We read stories to make sense of the world,
to understand better our own situations and challenges.
—Joanne Cannon
Jennifer Clement is a Mexican-American author who brings a unique flavour of both communities to her novels. Her latest book, Gun Love, is set in a trailer park full of people down on their luck. Margot and her fourteen-year-old daughter, Pearl, have always lived together in a car where everything has its place and there’s a place for everything. They sing together, make up stories, and shop when they have a spare buck or two. But when Eli comes along, the dynamic shifts, leaving Pearl on the outside of this new relationship.

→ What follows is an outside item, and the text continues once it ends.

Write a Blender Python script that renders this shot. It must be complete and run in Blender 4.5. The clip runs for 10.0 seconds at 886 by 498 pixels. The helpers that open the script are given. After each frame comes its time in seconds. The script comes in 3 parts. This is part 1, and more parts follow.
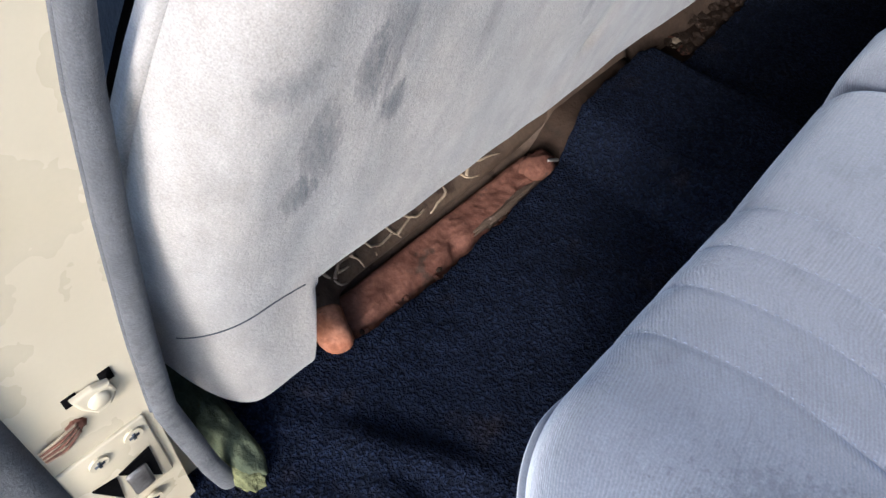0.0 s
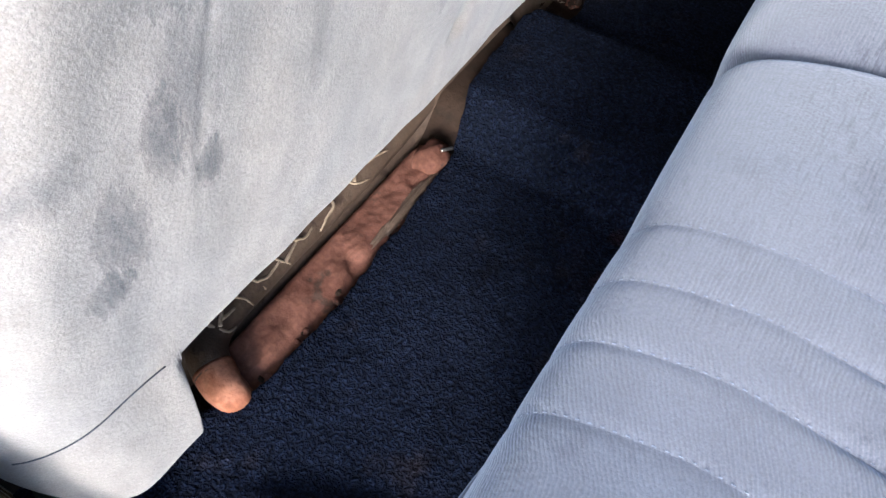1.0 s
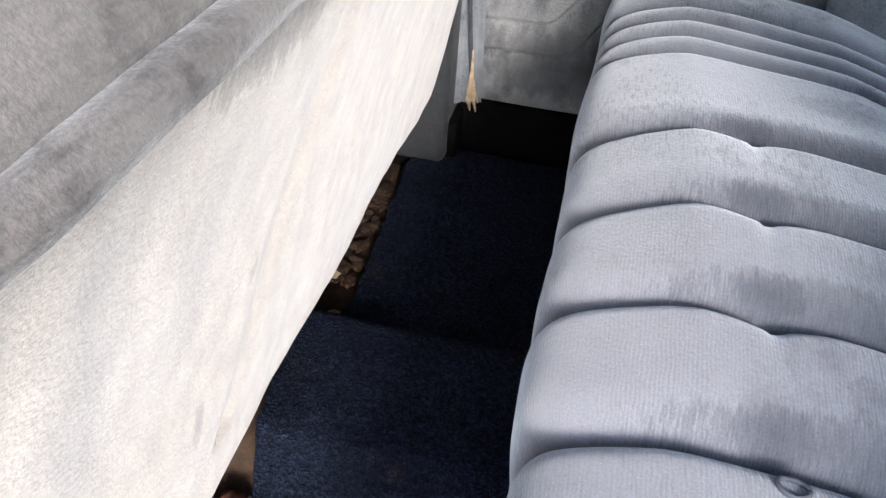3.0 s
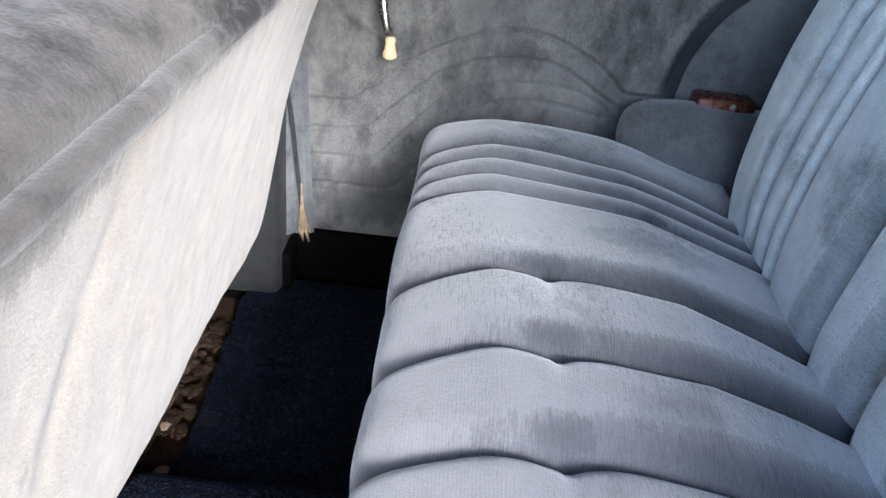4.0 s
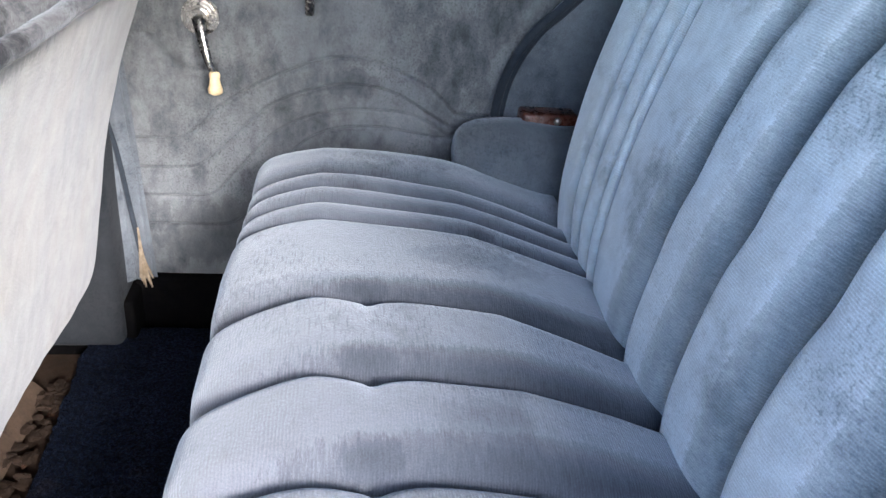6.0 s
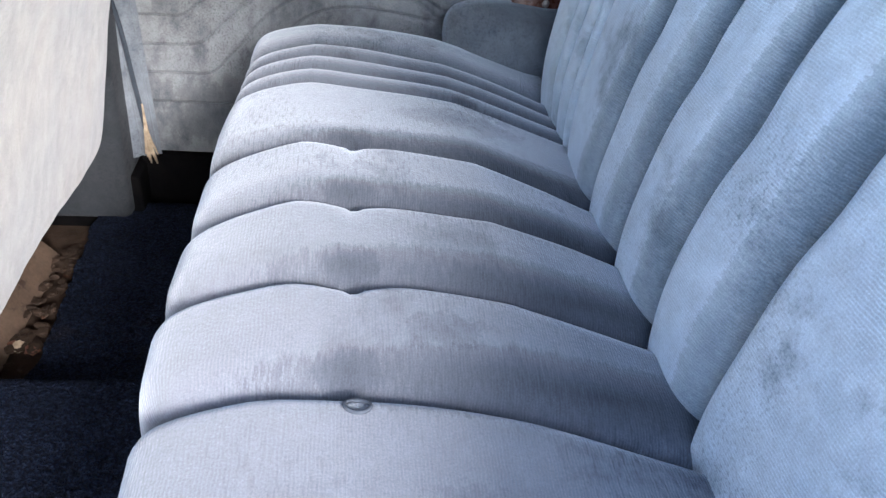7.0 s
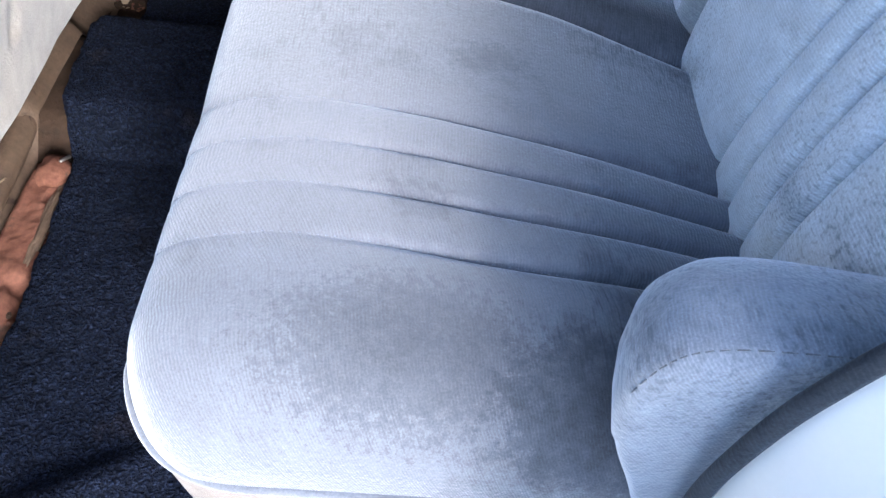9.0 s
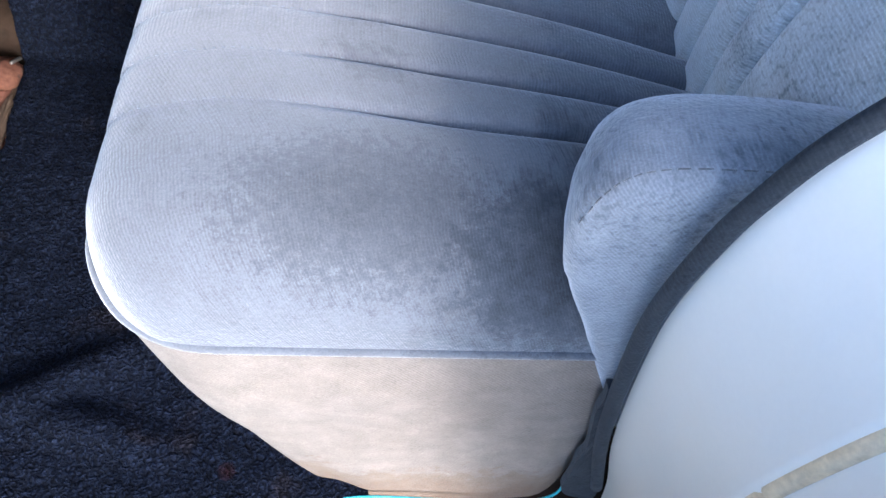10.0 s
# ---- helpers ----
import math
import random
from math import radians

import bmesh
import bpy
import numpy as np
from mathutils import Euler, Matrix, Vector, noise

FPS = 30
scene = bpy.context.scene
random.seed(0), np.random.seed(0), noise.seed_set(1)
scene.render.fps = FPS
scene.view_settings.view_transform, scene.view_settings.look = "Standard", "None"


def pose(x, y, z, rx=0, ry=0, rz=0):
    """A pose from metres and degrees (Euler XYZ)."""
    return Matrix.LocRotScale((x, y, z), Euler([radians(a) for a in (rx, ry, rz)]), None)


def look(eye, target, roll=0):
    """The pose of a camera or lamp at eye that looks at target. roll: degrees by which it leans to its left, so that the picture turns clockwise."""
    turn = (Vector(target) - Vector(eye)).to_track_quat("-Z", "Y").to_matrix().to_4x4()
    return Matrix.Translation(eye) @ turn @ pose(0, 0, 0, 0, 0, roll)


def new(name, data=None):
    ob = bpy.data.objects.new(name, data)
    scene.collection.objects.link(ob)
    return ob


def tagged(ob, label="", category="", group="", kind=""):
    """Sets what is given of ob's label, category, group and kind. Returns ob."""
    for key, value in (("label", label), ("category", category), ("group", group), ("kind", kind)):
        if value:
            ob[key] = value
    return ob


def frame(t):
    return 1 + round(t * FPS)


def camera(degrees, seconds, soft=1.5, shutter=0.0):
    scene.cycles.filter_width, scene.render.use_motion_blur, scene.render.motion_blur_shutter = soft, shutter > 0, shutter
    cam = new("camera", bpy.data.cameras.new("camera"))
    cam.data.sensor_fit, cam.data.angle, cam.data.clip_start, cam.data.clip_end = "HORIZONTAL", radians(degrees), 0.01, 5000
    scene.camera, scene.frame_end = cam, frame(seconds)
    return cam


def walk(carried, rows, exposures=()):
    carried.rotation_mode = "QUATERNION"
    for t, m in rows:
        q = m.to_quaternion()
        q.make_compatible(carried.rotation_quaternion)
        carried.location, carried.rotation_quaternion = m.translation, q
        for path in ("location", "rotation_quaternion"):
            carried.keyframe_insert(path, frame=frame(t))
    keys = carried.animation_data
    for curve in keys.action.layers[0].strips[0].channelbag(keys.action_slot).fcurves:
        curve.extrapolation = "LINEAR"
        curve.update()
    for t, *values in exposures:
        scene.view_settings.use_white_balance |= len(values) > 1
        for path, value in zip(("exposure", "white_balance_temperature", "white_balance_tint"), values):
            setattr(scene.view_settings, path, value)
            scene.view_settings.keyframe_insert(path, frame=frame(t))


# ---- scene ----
cam = camera(62.1, 10.0)
PATH = [
    (0, (0.089, -0.097, 0.707), (-0.697, 0.878, -0.852), 5.3),
    (0.5, (0.071, -0.046, 0.677), (-0.578, 0.9, -0.961), 4.5),
    (1, (0.064, 0.006, 0.685), (-0.529, 1.012, -0.938), 3.2),
    (1.5, (0.049, 0.076, 0.703), (-0.483, 1.2, -0.864), 2.1),
    (1.8, (0.037, 0.111, 0.709), (-0.436, 1.316, -0.815), 2.4),
    (2, (0.039, 0.128, 0.714), (-0.42, 1.375, -0.781), 2.1),
    (2.2, (0.038, 0.143, 0.721), (-0.404, 1.432, -0.743), 1.6),
    (3.3, (0.01, 0.167, 0.766), (-0.209, 1.746, -0.442), 5.3),
    (3.5, (0.018, 0.172, 0.776), (-0.15, 1.794, -0.382), 5.5),
    (4, (0.058, 0.187, 0.8), (0.08, 1.895, -0.24), 6.7),
    (4.5, (0.101, 0.202, 0.809), (0.309, 1.963, -0.115), 7.3),
    (5, (0.118, 0.199, 0.818), (0.389, 1.982, -0.048), 6.6),
    (5.2, (0.116, 0.199, 0.815), (0.403, 1.982, -0.046), 6.5),
    (6.3, (0.143, 0.159, 0.799), (0.444, 1.871, -0.191), 6.1),
    (6.5, (0.148, 0.138, 0.784), (0.45, 1.838, -0.225), 6.6),
    (7, (0.155, 0.08, 0.775), (0.442, 1.71, -0.348), 7.0),
    (7.5, (0.164, 0.004, 0.77), (0.423, 1.563, -0.456), 7.6),
    (8, (0.17, -0.056, 0.76), (0.388, 1.424, -0.566), 8.3),
    (8.5, (0.176, -0.096, 0.757), (0.346, 1.29, -0.675), 8.8),
    (9, (0.179, -0.135, 0.744), (0.309, 1.121, -0.807), 9.3),
    (9.5, (0.187, -0.161, 0.73), (0.31, 0.946, -0.931), 9.6),
    (10, (0.195, -0.167, 0.727), (0.39, 0.909, -0.947), 10.4),
]
walk(cam, [(t, look(eye, target, roll)) for t, eye, target, roll in PATH], exposures=[(0.0, 2.45, 5250, 10), (1.0, 2.95, 5250, 10), (2.0, 3.25, 5550, 10), (3.5, 3.35, 5700, 10), (4.0, 3.4, 5500, 10), (5.0, 3.55, 5350, 10), (6.5, 3.55, 5350, 10), (7.5, 3.5, 5350, 10), (9.0, 3.25, 5350, 10), (10.0, 3.0, 5350, 10)])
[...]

This is a beautiful story about two lives pared back to the barest minimum. Margot and Pearl are happy in each other’s company, doing without but not missing much until trouble enters from stage left and everything changes. But could I live like that? Could I live without all those possessions that fill up my entire house? Would the love of one other human being be enough to sustain me in an unfriendly world?
“In Ireland you are two steps away from having nowhere to live, with just the clothes you stand in.” says Anthony Crowley in a sobering article in the Irish Times. Brian takes the viewpoint that “There’s no shame in being homeless.”
The only shame is that a solution has not been found in this time of plenty and that homelessness is something many of us will have to experience before things improve. We have much to learn from the story of Margot and Pearl living in a rusting car that barely keeps out the wind and the rain as each year blends into the next with no end in sight. We have much to learn about love.